6. Telegram From the Embassy in Chile to the Department of State1

1171. Subj: Military Postscript to Conversation with Frei. Refs: Santiago 1160; 1161; 1168.2

1. Frei told me there was a facile tendency to consider the Chilean military as frozen in its apolitical posture of decades. He was no longer so persuaded. He did not wish to over-dramatize nor overdraw the current situation but he did want me to know of some recent events which indicated a changing attitude.

2. On three separate recent occasions, different members of the very highest brass in the Armed Forces had approached close collaborators of Frei to inquire as to the President’s probable reaction to a coup. The soundings were taken with subtlety and finesse, but the military’s thinking had come through to the President loud and clear.

3. Frei said the military, as expressed in these probes, feared an Alessandri victory. The return of the right would provoke considerable reaction from the Marxists and would lead to increasing confrontations of the forces of law and order with the populace. They did not relish such a prospect. Equally, they did not wish to see Chile under a Marxist government. Hence, they were thinking about a brief military inter-regnum in which Frei would be sent to Europe before returning to resume democratic leadership (a very dubious eventuality indeed). The supposed advantage for the President would be the maintenance of his middle-of-the-road policies and the extension of his mandate; moreover his return would be accompanied by at least a temporary but severe diminution in Communist and other extremist leadership resources since the military would act during the inter-regnum against these elements.

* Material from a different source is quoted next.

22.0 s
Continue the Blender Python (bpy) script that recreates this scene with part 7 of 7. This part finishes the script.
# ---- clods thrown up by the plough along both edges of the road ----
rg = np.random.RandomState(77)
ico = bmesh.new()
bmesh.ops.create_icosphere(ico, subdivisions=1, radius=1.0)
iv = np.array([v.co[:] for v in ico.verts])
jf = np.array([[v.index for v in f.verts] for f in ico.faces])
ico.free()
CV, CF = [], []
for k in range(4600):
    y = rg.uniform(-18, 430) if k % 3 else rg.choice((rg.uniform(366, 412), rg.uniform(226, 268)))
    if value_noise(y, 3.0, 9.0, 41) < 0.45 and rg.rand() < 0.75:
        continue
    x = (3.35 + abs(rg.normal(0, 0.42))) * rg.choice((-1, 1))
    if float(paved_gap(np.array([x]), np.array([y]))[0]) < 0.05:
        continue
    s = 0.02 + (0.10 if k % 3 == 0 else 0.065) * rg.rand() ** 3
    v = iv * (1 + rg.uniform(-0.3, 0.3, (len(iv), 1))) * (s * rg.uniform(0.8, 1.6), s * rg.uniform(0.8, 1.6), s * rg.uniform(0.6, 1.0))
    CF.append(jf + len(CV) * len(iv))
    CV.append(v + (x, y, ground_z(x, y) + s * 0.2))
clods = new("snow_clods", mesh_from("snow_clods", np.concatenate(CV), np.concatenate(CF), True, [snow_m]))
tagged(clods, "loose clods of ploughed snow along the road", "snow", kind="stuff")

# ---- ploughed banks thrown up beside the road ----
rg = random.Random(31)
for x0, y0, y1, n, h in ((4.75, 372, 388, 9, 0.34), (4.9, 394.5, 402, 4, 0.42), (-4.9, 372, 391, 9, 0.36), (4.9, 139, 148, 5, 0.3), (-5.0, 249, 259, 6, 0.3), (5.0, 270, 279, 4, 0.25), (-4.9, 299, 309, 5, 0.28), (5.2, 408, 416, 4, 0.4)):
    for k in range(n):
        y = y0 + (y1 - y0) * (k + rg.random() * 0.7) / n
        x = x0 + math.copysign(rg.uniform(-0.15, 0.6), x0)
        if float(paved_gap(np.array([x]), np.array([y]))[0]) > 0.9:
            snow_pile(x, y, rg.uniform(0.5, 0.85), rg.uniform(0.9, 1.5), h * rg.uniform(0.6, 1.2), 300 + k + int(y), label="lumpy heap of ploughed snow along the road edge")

4. In addition to the soundings, Frei “knew” that the three commanding officers of the three services had discussed this contingency among themselves recently. (The new Navy CINC Admiral Porta told me in private conversation recently that under no rpt no conditions would the Navy permit a Marxist government.)

5. Frei indicated that he would not go along with this kind of charade although he never so stated explicitly and I did not rpt not probe [Page 18] at this time nor did I make any comment of any kind. (We have been making more of an effort to know military thinking although severely hampered by the impact of the restraints imposed on US military assistance and other abrasive congressional attempts to control the level of armaments.)

6. For the moment I agree with Frei that the foregoing disclosures represent more an attitude than a plan, more speculation than action. Also related is the fact that the Chilean Armed Forces are very genuinely and greatly concerned with the almost daily news agency reports from Buenos Aires appearing in the press here for the past two months of new arms purchases by Argentina or new arms plants there for each of the services. The military here knows of Argentine anxieties over the possible election of a Marxist government in Chile and the possibility if not probability of an Argentine reaction. They are also concerned by Peruvian attitudes and Bolivian hostility. They are determined to have some arms modernization come hell, high water or the US Congress. Their pressure to this end on Frei is currently very great—and to a large extent, justifiable by any objective examination of the situation.

Korry
  1. Source: National Archives, RG 59, Central Files 1967–69, POL 1 CHILE–US. Secret; Exdis.
  2. Telegrams 1160 and 1161 are printed as Documents 4 and 5. Telegram 1168 is published in Foreign Relations, 1969–1976, vol. E–16, Documents on Chile, 1969–1973, Document 2.